April 17, 2008
Easy steps to successful wetland mitigations
By DUANE DIETZ and CHRIS WRIGHT
Nearly all development projects today require some amount of compensatory mitigation for impacts to wetlands and their buffers. Successful wetland mitigation may seem challenging and time-consuming especially when federal, state and local agencies are involved however, it can be accomplished with proper planning, timely maintenance and comprehensive monitoring.
Here are some tips to help you along the way.
Get the team together
Hire a reputable wetland consultant team to design your conceptual and final wetland mitigation plans. The conceptual mitigation plan gets your project through the site permitting process. It is during this stage that the various jurisdictions offer their input on your mitigation plan. The final mitigation plan includes the construction documents necessary for building permits, and serves as a basis for bids from landscape contractors.
The team should include a wetland scientist, a soil scientist and a landscape architect. Members contribute to the overall success of the mitigation project by bringing their specific expertise.
The team will help you carefully consider the location of the wetland mitigation project though a site assessment. Determining factors include soil types, surface and sub-surface drainage patterns, solar orientation, habitat types, existing vegetation, proposed storm water strategies and the project type.
Combine plants correctly
The conceptual and final mitigation plans will recommend native plant communities not just a list of native plants. We have found that certain plant combinations are more successful in creating sustainable wetlands and buffers. The plans will also note the soil amendments and hydrological regimens needed to provide the foundation for the successful establishment of native plant communities.
Watch your site
It is imperative to have your wetland consultant team on-site during clearing, grading, and plant delivery and installation. If the site is not graded according to plans, costly revisions are often necessary and the potential success of the site can be compromised before a single plant is in the ground. Your landscape architect serves as your quality control expert by verifying appropriate plant species and correct plant numbers, as well as proper plant installation. It is much less expensive to do these steps once, correctly.
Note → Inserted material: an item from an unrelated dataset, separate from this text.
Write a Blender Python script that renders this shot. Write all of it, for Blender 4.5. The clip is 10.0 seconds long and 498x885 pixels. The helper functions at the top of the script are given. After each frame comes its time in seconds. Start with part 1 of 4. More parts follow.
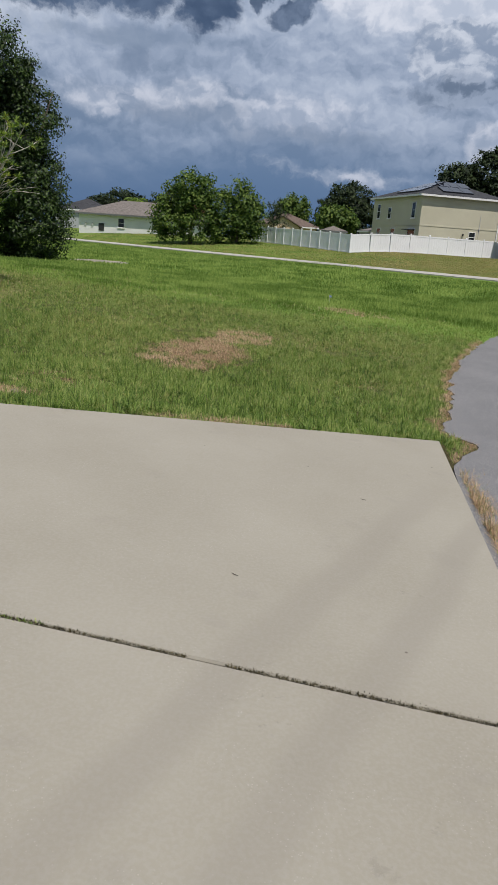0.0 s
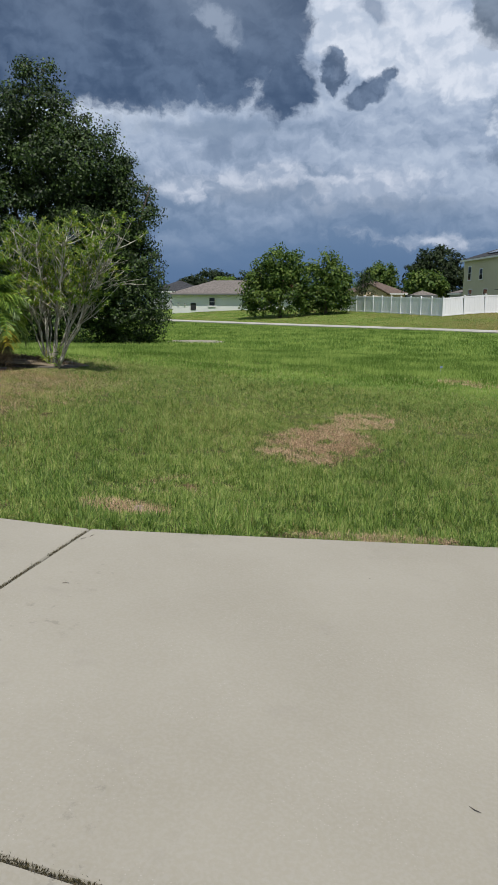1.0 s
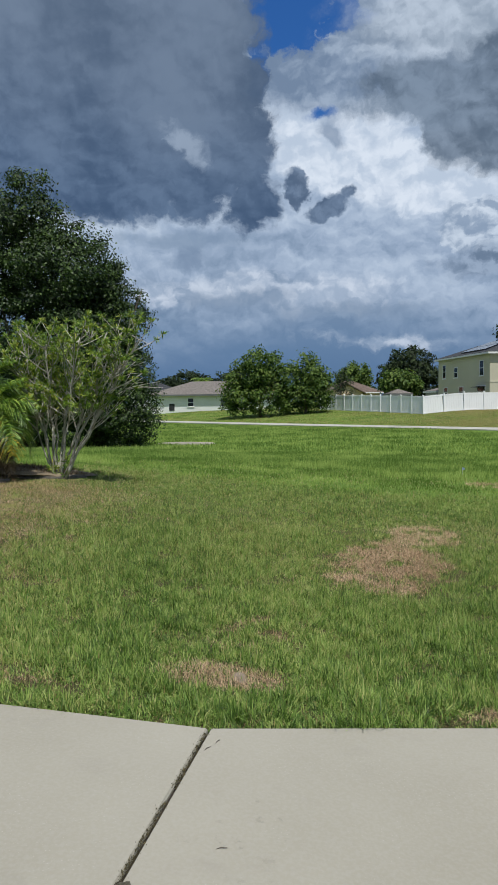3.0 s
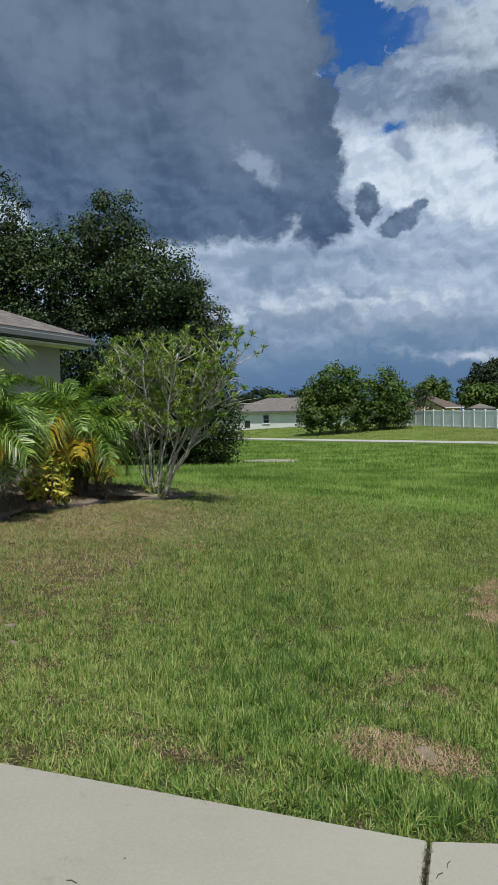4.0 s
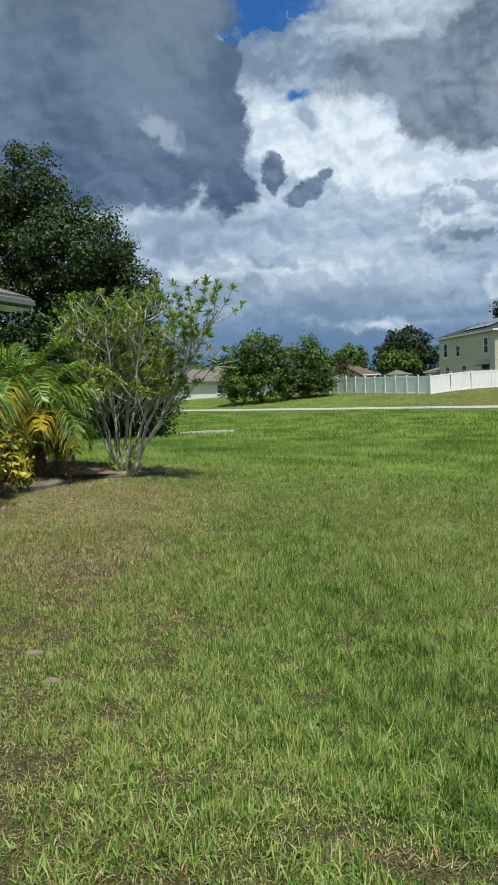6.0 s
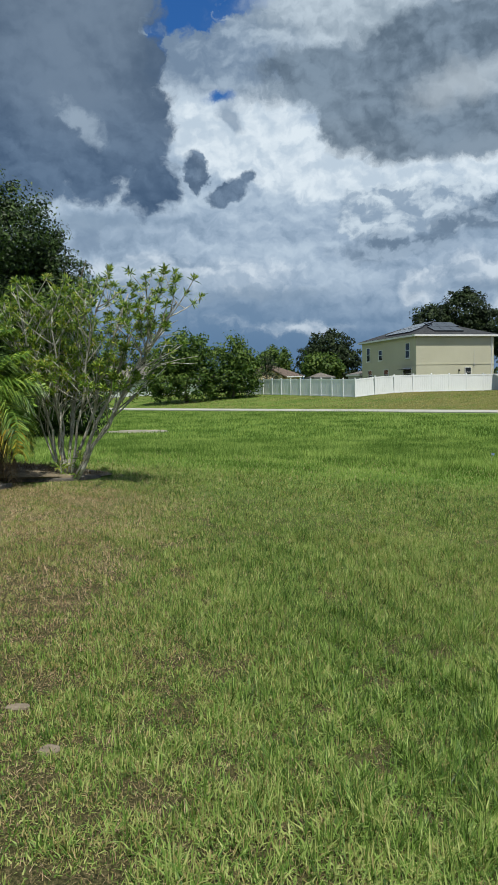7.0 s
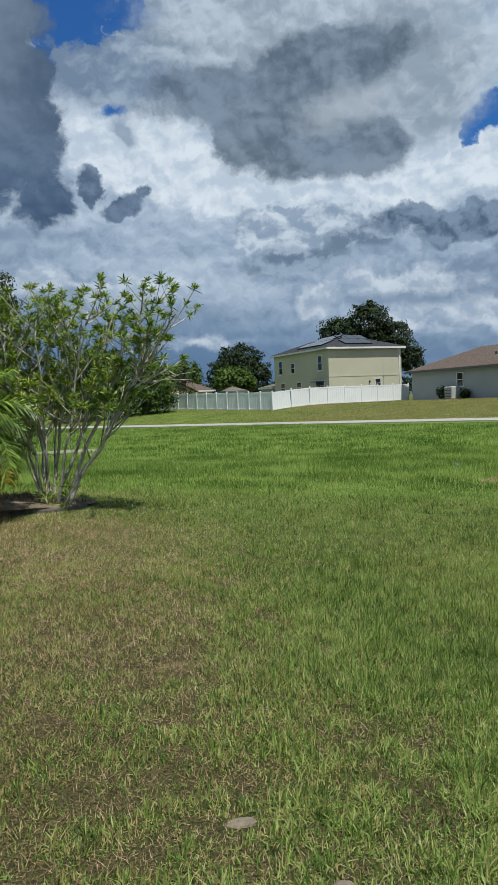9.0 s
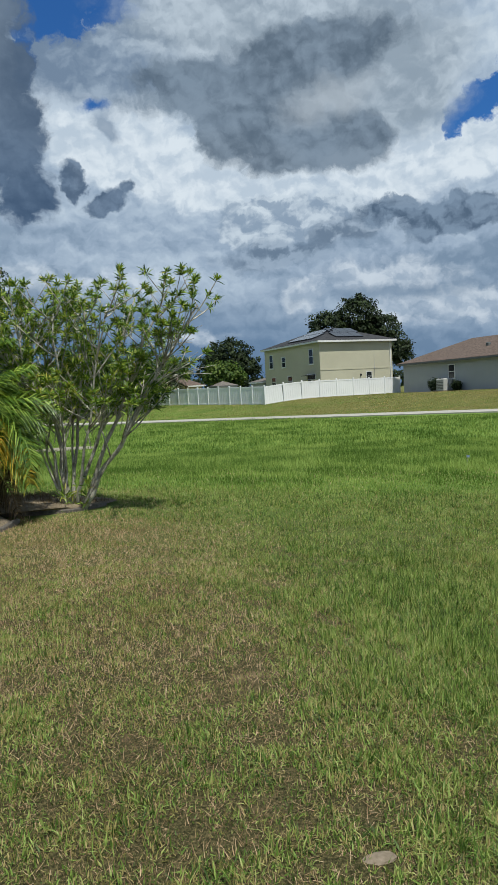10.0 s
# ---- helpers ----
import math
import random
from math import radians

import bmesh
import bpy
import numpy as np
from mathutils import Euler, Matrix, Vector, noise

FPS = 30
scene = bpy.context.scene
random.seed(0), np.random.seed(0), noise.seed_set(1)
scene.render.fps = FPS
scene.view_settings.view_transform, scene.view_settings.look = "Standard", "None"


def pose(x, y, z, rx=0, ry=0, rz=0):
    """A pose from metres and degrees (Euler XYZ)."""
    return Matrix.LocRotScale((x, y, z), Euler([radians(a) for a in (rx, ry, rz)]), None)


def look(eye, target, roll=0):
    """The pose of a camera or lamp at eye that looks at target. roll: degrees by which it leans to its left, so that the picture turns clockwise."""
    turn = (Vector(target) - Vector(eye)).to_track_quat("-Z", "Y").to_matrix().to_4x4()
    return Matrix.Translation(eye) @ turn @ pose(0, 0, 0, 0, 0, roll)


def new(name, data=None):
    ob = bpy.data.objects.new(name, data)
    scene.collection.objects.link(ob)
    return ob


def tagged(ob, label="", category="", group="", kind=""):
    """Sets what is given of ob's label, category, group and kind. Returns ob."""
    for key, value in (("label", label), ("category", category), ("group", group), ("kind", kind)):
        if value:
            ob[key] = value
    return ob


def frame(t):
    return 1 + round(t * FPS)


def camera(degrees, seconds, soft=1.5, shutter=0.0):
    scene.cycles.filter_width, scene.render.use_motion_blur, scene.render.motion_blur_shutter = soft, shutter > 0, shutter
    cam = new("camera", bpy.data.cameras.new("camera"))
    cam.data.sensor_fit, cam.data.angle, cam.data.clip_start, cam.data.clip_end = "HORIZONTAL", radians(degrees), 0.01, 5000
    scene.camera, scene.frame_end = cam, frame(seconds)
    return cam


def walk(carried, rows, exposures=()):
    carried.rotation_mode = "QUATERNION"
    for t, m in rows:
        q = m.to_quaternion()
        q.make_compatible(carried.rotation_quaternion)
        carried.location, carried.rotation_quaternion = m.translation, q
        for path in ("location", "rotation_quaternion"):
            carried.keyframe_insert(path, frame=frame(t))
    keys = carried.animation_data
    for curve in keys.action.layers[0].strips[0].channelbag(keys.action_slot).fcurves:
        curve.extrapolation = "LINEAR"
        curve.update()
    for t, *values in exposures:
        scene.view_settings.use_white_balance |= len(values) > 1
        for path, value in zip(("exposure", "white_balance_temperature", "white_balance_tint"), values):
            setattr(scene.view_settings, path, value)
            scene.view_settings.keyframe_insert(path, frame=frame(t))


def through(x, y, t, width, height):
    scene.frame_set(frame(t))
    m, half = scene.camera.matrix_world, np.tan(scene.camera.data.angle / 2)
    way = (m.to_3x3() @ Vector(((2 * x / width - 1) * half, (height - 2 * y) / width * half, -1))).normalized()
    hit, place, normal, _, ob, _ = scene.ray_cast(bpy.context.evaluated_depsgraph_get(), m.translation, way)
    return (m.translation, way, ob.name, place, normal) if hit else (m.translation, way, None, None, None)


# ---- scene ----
cam = camera(39.3, 10.0, 1.0)
PATH = [
    (0, (0.804, 0.046, 1.531), (0.582, 1.951, 0.964), 4.0),
    (0.5, (0.435, 0.4, 1.641), (0.026, 2.291, 1.132), 1.7),
    (1, (0.15, 0.869, 1.695), (-0.342, 2.768, 1.306), 0.2),
    (1.5, (-0.189, 1.124, 1.719), (-0.685, 3.038, 1.422), -0.8),
    (2, (-0.514, 1.332, 1.792), (-0.962, 3.268, 1.564), -0.6),
    (3.5, (-1.613, 2.2, 1.754), (-2.036, 4.153, 1.679), -0.4),
    (4, (-2.007, 2.475, 1.775), (-2.627, 4.375, 1.714), -1.0),
    (4.5, (-2.445, 2.623, 1.775), (-3.138, 4.496, 1.673), -1.9),
    (5, (-2.791, 2.791, 1.781), (-3.351, 4.708, 1.676), -2.7),
    (6.5, (-3.85, 3.732, 1.667), (-4.15, 5.703, 1.504), -1.6),
    (7, (-4.219, 3.998, 1.698), (-4.372, 5.986, 1.542), -1.1),
    (7.5, (-4.632, 4.126, 1.725), (-4.65, 6.122, 1.6), -0.9),
    (8, (-4.947, 4.325, 1.72), (-4.888, 6.323, 1.646), -1.3),
    (8.5, (-5.314, 4.535, 1.731), (-5.208, 6.531, 1.659), -2.3),
    (9, (-5.725, 4.654, 1.774), (-5.602, 6.646, 1.65), -2.4),
    (9.5, (-6.026, 4.862, 1.752), (-5.931, 6.854, 1.603), -2.8),
    (10, (-6.221, 4.964, 1.787), (-6.063, 6.953, 1.646), -3.1),
]
walk(cam, [(t, look(eye, target, roll)) for t, eye, target, roll in PATH], [(0, -0.05, 6500, 14), (0.8, 0.0, 6450, 13), (1.5, 0.05, 6200, 10), (2, 0.06, 6250, 10), (3.5, 0.03, 6250, 9), (4, 0.0, 6200, 8), (4.6, 0.27, 6400, 4), (5.2, 0.29, 6400, 4), (6.5, 0.2, 6400, 4), (7.5, 0.04, 6400, 5), (8.5, 0.0, 6300, 5), (9.2, 0.03, 6350, 6), (10, 0.05, 6400, 5)])

# ---------------------------------------------------------------- world
SUN_AZ, SUN_EL = 147.0, 67.0          # degrees clockwise from +y, and above the horizon


class Nodes:
    """Short hand for building a node tree."""

    def __init__(self, tree):
        self.tree = tree
        tree.nodes.clear()

    def add(self, kind, **values):
        n = self.tree.nodes.new(kind)
        for k, v in values.items():
            setattr(n, k, v)
        return n

    def join(self, a, b):
        self.tree.links.new(a, b)

    def put(self, socket, value):
        if hasattr(value, "is_output"):
            self.join(value, socket)
        else:
            socket.default_value = value

    def math(self, op, a, b=0.0, c=0.0, clamp=False):
        n = self.add("ShaderNodeMath", operation=op, use_clamp=clamp)
        for s, v in zip(n.inputs, (a, b, c)):
            self.put(s, v)
        return n.outputs[0]

    def vmath(self, op, a, b=(0, 0, 0), out=0):
        n = self.add("ShaderNodeVectorMath", operation=op)
        self.put(n.inputs[0], a)
        self.put(n.inputs[1], b)
        return n.outputs[out]

    def range(self, v, a, b, c=0.0, d=1.0, kind="SMOOTHSTEP"):
        n = self.add("ShaderNodeMapRange", interpolation_type=kind)
        for s, x in zip(n.inputs, (v, a, b, c, d)):
            self.put(s, x)
        return n.outputs[0]

    def mix(self, f, a, b, blend="MIX"):
        n = self.add("ShaderNodeMix", data_type="RGBA", blend_type=blend)
        self.put(n.inputs[0], f)
        for s, v in ((n.inputs[6], a), (n.inputs[7], b)):
            self.put(s, v if hasattr(v, "is_output") else (*v, 1.0) if len(v) == 3 else v)
        return n.outputs[2]

    def noise(self, vector, scale, detail=4.0, rough=0.55, out=0, distortion=0.0):
        n = self.add("ShaderNodeTexNoise")
        if vector is not None:
            self.put(n.inputs["Vector"], vector)
        for k, v in (("Scale", scale), ("Detail", detail), ("Roughness", rough), ("Distortion", distortion)):
            n.inputs[k].default_value = v
        return n.outputs[out]

    def ramp(self, f, stops):
        n = self.add("ShaderNodeValToRGB")
        e = n.color_ramp.elements
        while len(e) < len(stops):
            e.new(0.5)
        for el, (p, c) in zip(e, stops):
            el.position, el.color = p, (*c, 1.0)
        self.put(n.inputs[0], f)
        return n.outputs[0]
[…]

Hire experienced landscapers
We always recommend that a landscape contractor with specific experience in wetland mitigations be involved. They may seem initially more expensive but they are far less costly over time. Experienced landscapers know native plants and their unique requirements in wetland situations.
Ensure plant survival
Ensuring plant survival helps you get your performance bond back. Typical reasons for mitigation failure include: a lack of temporary irrigation during the first two growing seasons; small plants often require some sort of browse protection from wildlife; and invasive species such as reed canarygrass must be removed immediately or they will crowd out your plant investment. Waiting will only make future maintenance more expensive.
Monitor for the long run
We have found that a key to wetland mitigation success is long-term monitoring. Your wetland consultant can provide consistent, accurate and constructive long-term monitoring services, which are commonly required for a minimum of five years, sometimes 10 years, depending on the requirements of the local jurisdiction.
Some plants will die. Monitoring will note dead plants which should be replaced immediately with the largest plants you can afford to help ensure meeting your performance criteria. It will also keep an eye out for invasive weeds, such as reed canarygrass and blackberry, which will need to be removed during the monitoring period.
It’s key to remember that you are legally required to make your wetland mitigation site succeed in order to get your bond back. Keep an eye on things over time; don’t plant it and forget it. And make your mitigation site both an ecological asset and an economic success.